Les grands télescopes de l’ESO, un raccourci personnel

Thierry J.-L. Courvoisier, prof. hon. université de Genève

Janvier 2025

Barbara et moi avons été les hôtes de Xavier Barcons, le directeur général de l’ESO, European Southern Observatory, les 16 et 17 décembre 2024. Outre de nombreuses discussions, nous avons visité le site du VLT, Very Large Telescop, sur le mont Paranal et le site de construction du ELT, European Large Telescop, sur le Cerro Armazones. L’occasion pour moi d’écrire quelques lignes sur la succession de grands télescopes développés et construits par l’ESO.

Avec Xavier Barcons, le directeur général de l’ESO au coucher du soleil sur la platteforme du VLT

La seconde guerre mondiale a laissé l’Europe en ruine et les Etats-Unis prospères. Dans le domaine scientifique aussi. Si la science avait été un développement européen jusque dans les années 1930, elle était devenue américaine, une évolution encore plus marquée par le projet Manhattan -le développement de la bombe nucléaire- qui a représenté la mise en commun d’un savoir immense avec une technologie importante. Un pas important dans l’apprentissage du travail en commun par des centaines de personnes.

Le CERN fut une première réaction à cet état de fait, l’Europe se rassemblait autour d’un important projet fédérateur dans le domaine de la physique. En astronomie, les Etats-Unis avaient aussi pris une avance considérable avec des télescopes en Californie et, en particulier, le télescope de 5m du Mont Palomar, le plus grand de l’époque, mis en service en 1949.
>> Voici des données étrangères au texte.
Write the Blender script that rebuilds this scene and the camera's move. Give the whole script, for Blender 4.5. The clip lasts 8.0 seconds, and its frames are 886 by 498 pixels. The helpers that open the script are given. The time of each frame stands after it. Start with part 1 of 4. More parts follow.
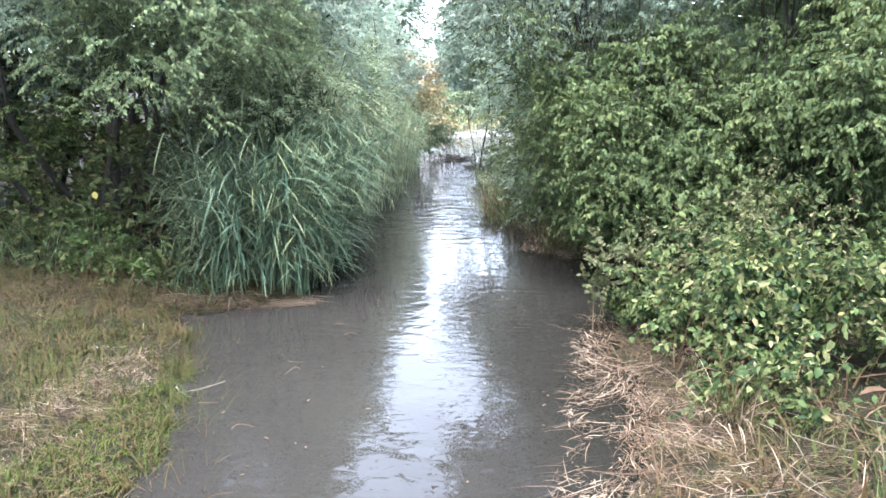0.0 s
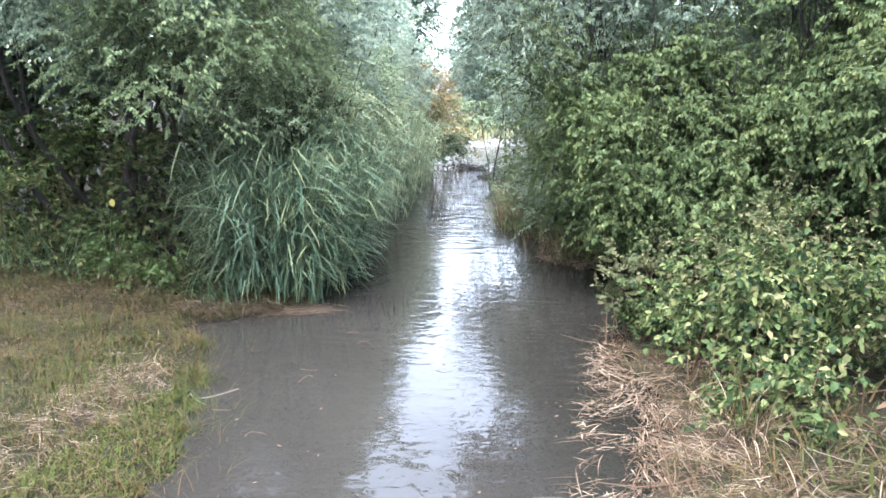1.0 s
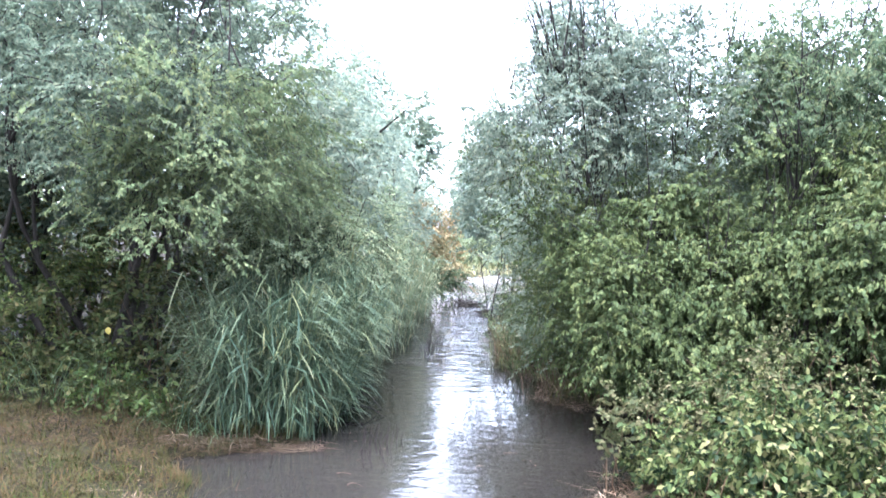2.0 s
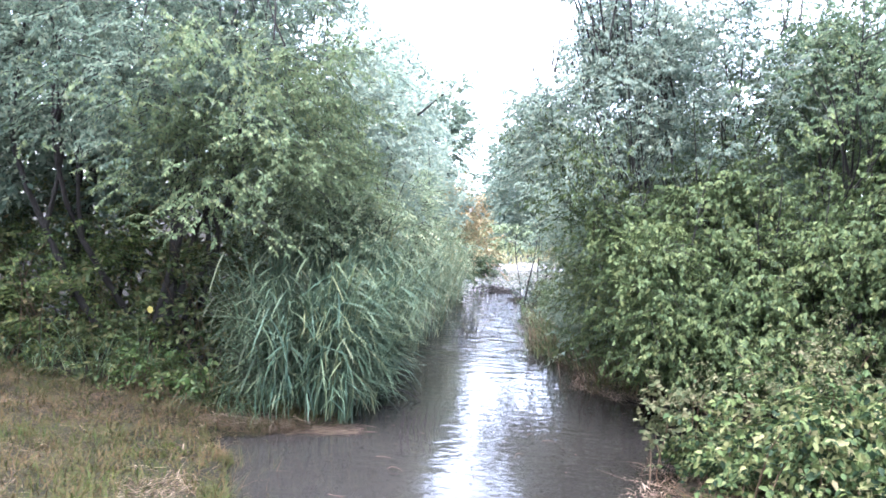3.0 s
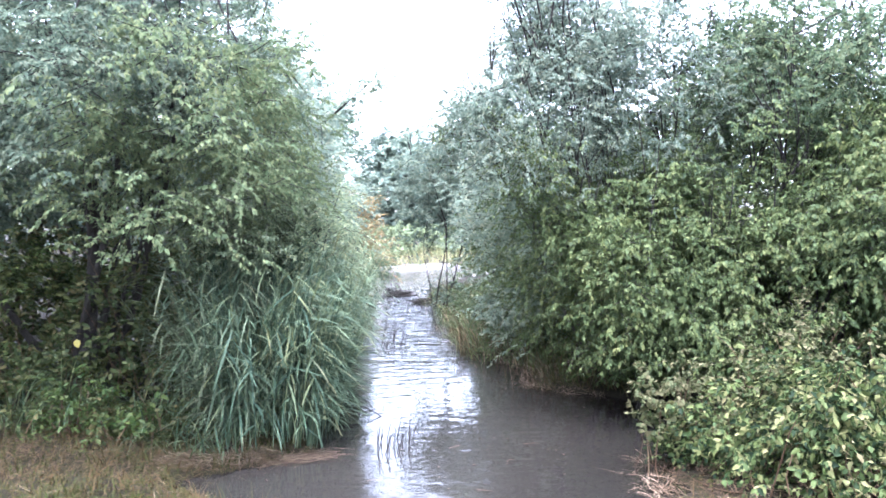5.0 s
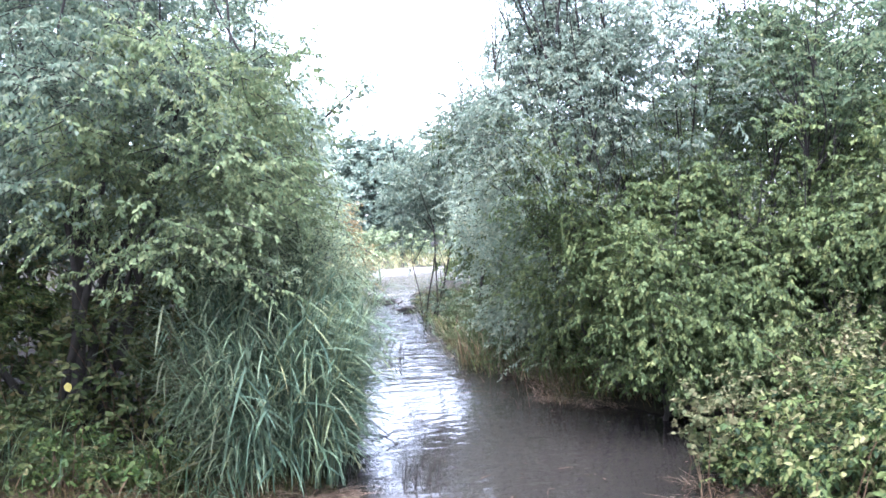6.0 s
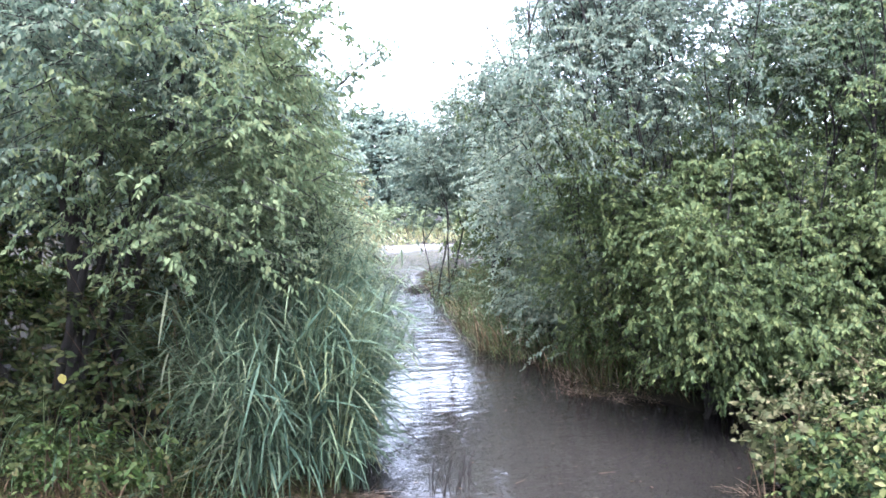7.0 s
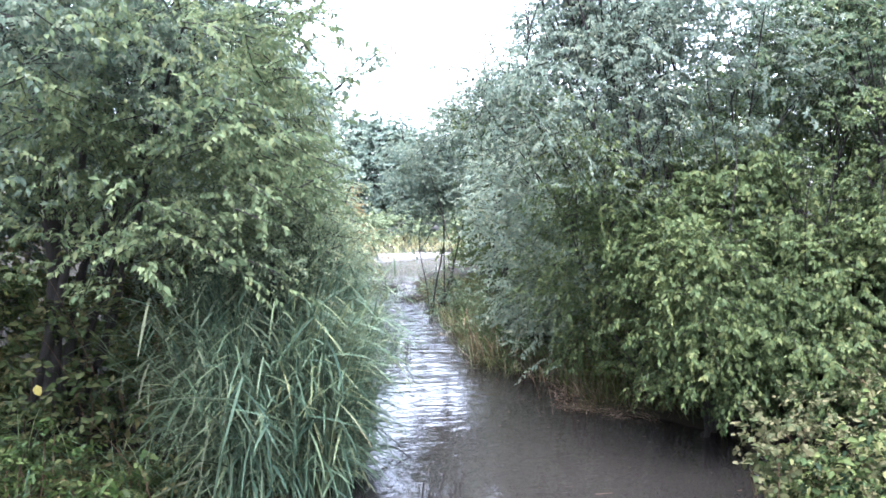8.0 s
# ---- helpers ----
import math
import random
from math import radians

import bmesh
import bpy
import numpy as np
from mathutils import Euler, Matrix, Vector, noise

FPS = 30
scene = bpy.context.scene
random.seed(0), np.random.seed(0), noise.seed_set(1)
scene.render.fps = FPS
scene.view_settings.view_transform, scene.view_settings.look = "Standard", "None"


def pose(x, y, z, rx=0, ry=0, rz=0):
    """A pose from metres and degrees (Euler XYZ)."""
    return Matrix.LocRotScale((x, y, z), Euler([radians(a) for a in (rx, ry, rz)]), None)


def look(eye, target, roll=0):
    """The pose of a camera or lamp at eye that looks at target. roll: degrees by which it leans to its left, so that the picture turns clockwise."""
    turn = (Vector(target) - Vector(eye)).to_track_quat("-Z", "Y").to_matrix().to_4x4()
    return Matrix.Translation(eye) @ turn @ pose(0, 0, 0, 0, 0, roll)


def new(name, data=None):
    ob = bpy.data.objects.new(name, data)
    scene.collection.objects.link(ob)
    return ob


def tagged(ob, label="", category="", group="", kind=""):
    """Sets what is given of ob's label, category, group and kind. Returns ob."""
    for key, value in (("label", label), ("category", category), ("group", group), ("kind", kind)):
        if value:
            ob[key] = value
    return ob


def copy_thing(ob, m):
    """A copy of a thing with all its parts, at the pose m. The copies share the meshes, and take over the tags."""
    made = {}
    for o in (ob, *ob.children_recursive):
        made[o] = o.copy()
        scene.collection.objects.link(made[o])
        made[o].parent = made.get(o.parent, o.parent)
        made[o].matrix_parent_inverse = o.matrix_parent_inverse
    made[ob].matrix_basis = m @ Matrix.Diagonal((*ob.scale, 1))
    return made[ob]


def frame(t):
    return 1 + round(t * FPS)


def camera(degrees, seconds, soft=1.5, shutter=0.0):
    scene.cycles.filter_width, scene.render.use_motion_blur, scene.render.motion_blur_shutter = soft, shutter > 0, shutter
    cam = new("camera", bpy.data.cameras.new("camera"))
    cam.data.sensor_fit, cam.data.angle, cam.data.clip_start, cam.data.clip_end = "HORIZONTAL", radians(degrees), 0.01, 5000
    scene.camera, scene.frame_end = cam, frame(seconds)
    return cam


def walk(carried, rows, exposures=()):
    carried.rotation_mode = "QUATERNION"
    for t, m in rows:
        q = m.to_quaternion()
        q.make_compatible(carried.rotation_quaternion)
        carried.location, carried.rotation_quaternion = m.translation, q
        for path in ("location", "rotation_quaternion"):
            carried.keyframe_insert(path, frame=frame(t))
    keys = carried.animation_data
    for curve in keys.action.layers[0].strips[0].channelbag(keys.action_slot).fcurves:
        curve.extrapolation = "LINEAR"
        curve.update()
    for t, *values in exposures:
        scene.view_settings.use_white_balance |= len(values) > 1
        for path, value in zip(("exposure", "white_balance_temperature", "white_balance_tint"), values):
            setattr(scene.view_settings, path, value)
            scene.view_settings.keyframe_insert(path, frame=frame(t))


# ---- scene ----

Le diamètre d’un télescope est important en premier lieu car il détermine la quantité de lumière collectée. Notre œil a une pupille de quelques millimètres qui nous permet de voir des étoiles brillantes la nuit. Une jumelle collecte de la lumière sur quelques centimètres carrés et nous donne accès, par exemple, aux satellites de Jupiter. Il est possible avec de petits instruments d’atteindre des objets plus faibles encore en utilisant un détecteur, un film par exemple, et en faisant de longues poses. Cette technique reste cependant limitée à quelques minutes ou quelques heures. Augmenter la surface collectrice, donc le diamètre du télescope, reste la seule manière de d’aller plus loin.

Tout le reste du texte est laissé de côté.